Brake Assist to reach the shortest conceivable stopping distance, brake assist is applied when panic from the driver is detected. Because studies show that the brakes are rarely applied as hard as they can be, brake assist allows more pressure to be applied without locking up the wheels.

Adaptive Cruise Control – allows the driver to keep a safe distance between you and the car ahead.

Forward-Collision Warning – alerting the driver with either an audible or visual signal, sometimes both, if a collision seems imminent or the vehicle is approaching an object too fast. Advanced forward collision braking systems respond to these situations by applying Brake Assist.

Blind Spot Warning – through the use of radar or camera’s, a visual icon illuminates the outside mirrors that an object is in the blind spot, warning the driver not to move.

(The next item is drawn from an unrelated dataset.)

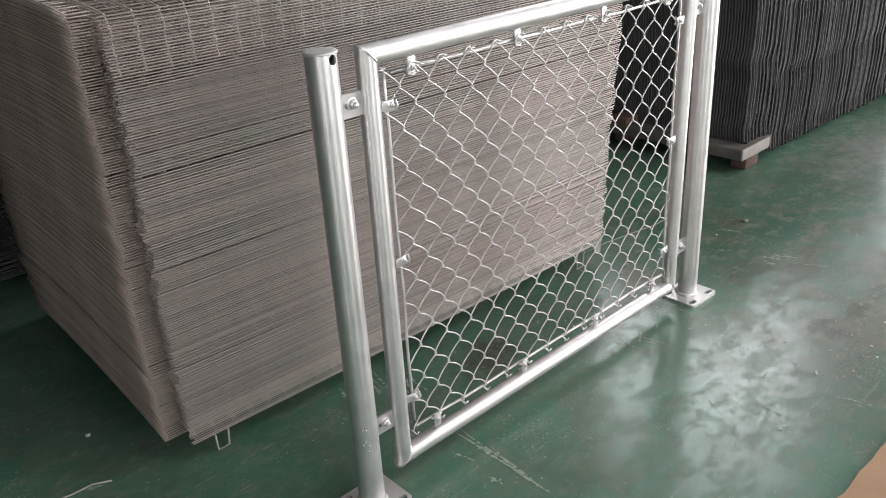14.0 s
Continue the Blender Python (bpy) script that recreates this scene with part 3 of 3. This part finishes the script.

Lane Departure Warning – should your vehicle start to veer into another lane without having activated the directionals, both auditory and visual signals occur to alert the driver. Some vehicles even use a vibrating steering wheel as an alert.

Backup Camera – While this is an instrument most often used to aid when backing into a parking spot, it is easily helpful when backing out of a driveway onto a busy road or when in a larger SUV to easily see any objects in blind spots.

Pedestrian Safety – Volvo vehicles offer this optional detection system to warn and apply brakes when people are detected in front of the car. Because this is mostly used for city driving, the brakes will apply automatically at speeds up to 22 mph.